For Kagan, Only The Illusion Of Impartiality Is Important

Let’s be clear. The Supreme Court is no more impartial or neutral a body than Congress itself.

I have heard it said so many times that the Supreme Court’s opinion is the final word on a legal issue. The contention is that because justices are neutral arbiters of the law and draw up their conclusions based on legal tenants equally applicable to all, then the answers they give us must be the “correct” position on a matter.

In reality that supposition is erroneous. If the judicial process is truly driven by such neutrally applicable and neutrally applied principles, then why so many 5-4 opinions on politically charged questions? As a matter of fact, why even have an appellate court?

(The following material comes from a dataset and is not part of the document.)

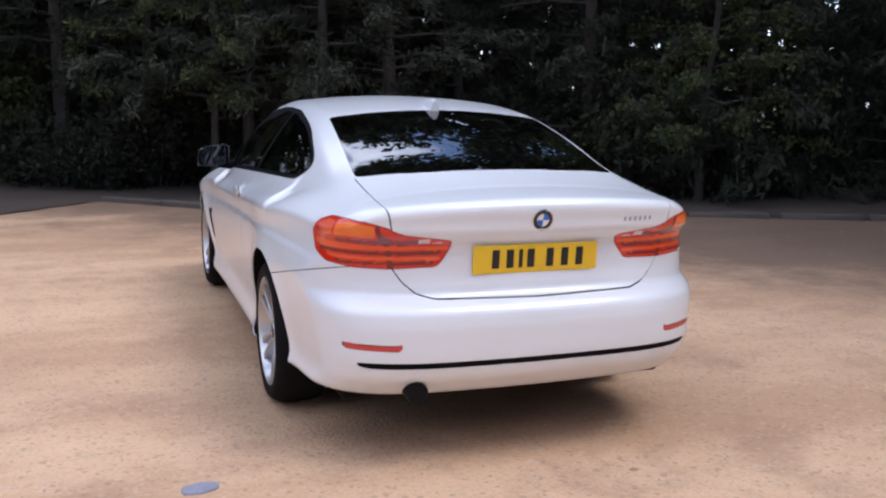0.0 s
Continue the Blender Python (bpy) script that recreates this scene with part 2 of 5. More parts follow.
def spl(*pts):
    """A smooth curve through (x, y) points, flat beyond its ends."""
    xs, ys = np.array([p[0] for p in pts], float), np.array([p[1] for p in pts], float)
    d = np.diff(ys) / np.diff(xs)
    m = np.r_[d[0], (d[1:] * np.diff(xs)[:-1] + d[:-1] * np.diff(xs)[1:]) / (xs[2:] - xs[:-2]), d[-1]] if len(xs) > 2 else np.r_[d, d]

    def f(v):
        v = np.clip(np.asarray(v, float), xs[0], xs[-1])
        i = np.clip(np.searchsorted(xs, v) - 1, 0, len(xs) - 2)
        h = xs[i + 1] - xs[i]
        t = (v - xs[i]) / h
        return (2 * t**3 - 3 * t**2 + 1) * ys[i] + (t**3 - 2 * t**2 + t) * h * m[i] + (3 * t**2 - 2 * t**3) * ys[i + 1] + (t**3 - t**2) * h * m[i + 1]

    return f


def smax(a, b, k):
    h = np.maximum(k - np.abs(a - b), 0) / k
    return np.maximum(a, b) + h * h * k / 4


def smin(a, b, k):
    return -smax(-a, -b, k)


def box(bm, size, at=(0, 0, 0), bevel=0.0, turn=None, segments=2):
    """Adds a bevelled box."""
    made = bmesh.ops.create_cube(bm, size=1.0)["verts"]
    bmesh.ops.scale(bm, vec=size, verts=made)
    if bevel:
        edges = list({e for v in made for e in v.link_edges})
        out = bmesh.ops.bevel(bm, geom=edges, offset=bevel, segments=segments, affect="EDGES", profile=0.5)
        made = list({v for f in out["faces"] for v in f.verts} | {v for v in made if v.is_valid})
    m = Matrix.Translation(at)
    if turn:
        m = m @ Euler([radians(a) for a in turn]).to_matrix().to_4x4()
    bmesh.ops.transform(bm, matrix=m, verts=made)
    return made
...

In school, we were taught that appellate courts existed to see whether a judge made an error in law during a trial. That contention may be true, but in the really important cases, the ones touching our fundamental relationships with government, the appellate judge is not being asked to review whether the trial judge forgot to consider a certain statute or whether he or she was correct in ruling a piece of evidence inadmissible. The question before the appellate court is whether the lower judge was wrong in believing a law or action to be constitutional. This question is not so much a legal one as it is a political one.

In reality, there are no immutable legal principles. They are all subject to the taint of judicial interpretation and application subject to the philosophical slant of the presiding judge or judges.  Think of legal jurisprudence not as black versus white but as containing every shade of color imaginable and then arguing about the particular shade employed in a certain case. That’s politics. That’s the Supreme Court.

Indeed, the whole reason the nation has been subjected to the traumatic Kavanaugh confirmation process is because liberals know the Court is inherently political. As a matter of fact, if the Court were not political, then what difference does it make who sits on the bench?

The fact is that the inhabitants of the Court and their political views are quintessentially important to those who wish to use the Courts to fashion the laws of the land. And therein lies the motivation for all the nonsense we have recently seen.

In a women’s conference at Princeton University last week, Supreme Court Justice Elena Kagan said,

“It’s an incredibly important thing for the court to guard this reputation of being impartial, being neutral and not simply an extension of a terribly polarizing process.”

Important to whom?

Notice that Justice Kagan did not say that it was important for the Court to guard its impartiality or neutrality. Rather, it was the reputation of impartiality about which she worried. Indeed, when it comes to the promise of impartiality and the Court, the only thing there is for liberals to worry about is the illusion of impartiality. That’s because the Court is in fact not impartial.

And why is it so important for liberals to preserve the reputation of impartiality in the Court?  Because as long as the Court is viewed as a pillar of impartiality and neutral legal assessment, it will be able to keep its chokehold over the other branches of government — a chokehold that was never given to it by the Constitution, but rather acquired by fiat through the legal opinions of Chief Justice John Marshall.

In his letter to William Charles Jarvis regarding Jarvis’s book, Thomas Jefferson derailed the idea of the Court being a neutral arbiter of laws. “You seem, in pages 84 and 148, to consider the judges as the ultimate arbiters of all constitutional questions,” he said. “A very dangerous doctrine indeed, and one which would place us under the despotism of an oligarchy. Our judges are as honest as other men, and not more so. They have, with others, the same passions for party, for power, and the privilege of their corps. Their maxim is ‘boni judicis est ampliare jurisdictionem,’ and their power the more dangerous as they are in office for life, and not responsible, as the other functionaries are, to the elective control.” (emphasis added)

The Kavanaugh confirmation process has demonstrated that every judge is tainted with his or her own personal political philosophy and that his or her politics colors every opinion and ruling he or she makes. Now that we can acknowledge this fundamental fact, it is time to enact a correction to the Constitution that places a check on this inherently political body. It’s time to allow the Court’s opinions to come under the scrutiny of those who are actually elected into office. It’s time to fashion a supermajority legislative override of Supreme Court opinions. And Jefferson would agree.